Una pulsión que, si algo tiene de seguro, es que viene de antiguo. Los romanos eran especialistas en celebrar festejando y alterando el orden establecido a la sombra del solsticio de invierno, y aunque no es posible establecer una conexión directa entre esas celebraciones y las que se dieron más adelante, sí que casan dentro de esa inercia estacional.

A lo largo de la Edad Media, a lo ancho de Europa, se recogen un chorreo de monsergas que conminaban a taparse un poco durante las celebraciones navideñas. Lo de festejar el nacimiento de Cristo, venían a repetir los padres de la Iglesia, no era exactamente así. Las quejas nos podrían resultar familiares: se bebía mucho, se comía mucho, se gastaba mucho, la gente desfasaba a gusto. Si hoy día podemos considerar que nos pasamos en esto de celebrar la mejor época del año, no hay punto de comparación con lo que hacían nuestros antepasados. Por las "calendas" –que se corresponderían con nuestro Año Nuevo– la población hacía gala de un “abandono salvaje”, bailando, cantando, disfrazándose, insultando a la autoridad y haciendo caso omiso de los rebufos de la Iglesia. Un modo de festejar que, en efecto, está más cercano al Carnaval moderno.

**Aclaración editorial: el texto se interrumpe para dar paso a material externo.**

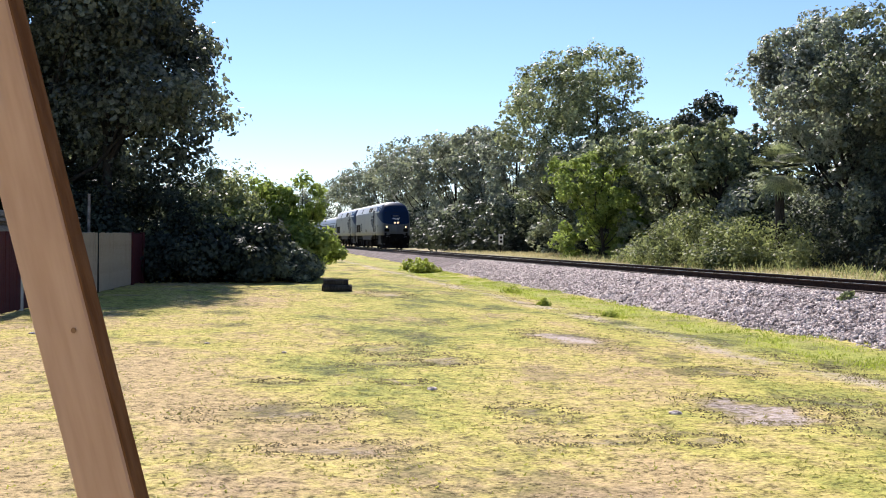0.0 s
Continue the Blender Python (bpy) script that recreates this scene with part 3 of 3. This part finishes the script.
    for x in (-0.86, 0.86):
        y = nose(x, 2.03)
        rim = part("ditch_lamp_rim", rod(bmesh.new(), (x, y - 0.05, 2.03), (x, y + 0.08, 2.03), 0.14, 0.14, 18), BLACK, root)
        part("ditch_lamp", rod(bmesh.new(), (x, y - 0.062, 2.03), (x, y - 0.03, 2.03), 0.085, 0.085, 16), LAMP if first else SHINE, rim, "lit ditch lamp" if first else "unlit ditch lamp")
        part("marker_box", prism(bmesh.new(), rect(x - 0.2, x + 0.2, 1.6, 1.86), 0.04, ahead), BLACK, root)
        part("plug_box", prism(bmesh.new(), rect(x * 1.12 - 0.09, x * 1.12 + 0.09, 1.25, 1.5), 0.07, ahead), BLACK, root)
        bm = bmesh.new()
        pts = [(x * 1.1, 1.48, 1.12), (x * 1.08, 1.22, 1.16), (x * 0.55, 1.22, 1.10), (x * 0.52, 1.4, 1.02)]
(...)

El tema llegó a ser tan serio que, hacia el siglo XII–cuenta Sarah Clegg en La muerte del invierno–, la Iglesia decidió que tenía más rédito unirse al enemigo, y decidió establecer el Día de los Santos Inocentes como el destinado al desbarre (algo que se ha conservado con la tradición de las bromas). En Francia, comenzó a celebrarse el Festival de los Locos, en el que se escogía a un maestro de ceremonias (un falso obispo o Papa, que aquí tomaba la forma del obispillo, rodeado de sus jóvenes seguidores). Observamos el calado del tema con una carta emitida desde la Facultad de Teología de la Universidad de París a los prelados: sacerdotes y clérigos, se lamenta la misiva, “bailan en el coro vestidos de mujeres y cantan canciones lascivas. Comen morcilla por las esquinas del altar mientras se está oficiando misa. Juegan a los dados. Lo atufan todo quemando suelas de zapatos. Corren atizándose por toda la iglesia, sin el menor sentido de la vergüenza. Por último, deambulan por el pueblo y sus teatros, vestidos con harapos sobre sus carretas; y provocan las risas de congéneres y paseantes con sus viles puestas en escena, llenas de rimas y gestos indecentes, groseros y de mal gusto”.

¿Les recuerda a algo? Las celebraciones, en fin, terminaron siendo prohibidas, al menos, dentro de los muros de las iglesias, y aunque siguieron festejándose de puertas para afuera –muy a menudo, con la connivencia, cuando no participación directa, de las parroquias–, Reforma y Contrarreforma vinieron a significar su progresiva minimización dentro del periodo navideño. Siguieron celebrándose pero salieron de “lo sacro”: aunque en Venecia hay registros en los que se solapan Navidad y carnavales, poco a poco, fueron alejándose –diferenciándose– en el calendario. Hoy día, con la incorporación de la celebración del Halloween actual, las mascaradas del invierno se dilatan desde el primero de noviembre hasta Carnaval. Espantando sustos convirtiéndonos en uno –incluso cantando, y contando, lo que no apetece escuchar–. Resistiendo hasta la primavera.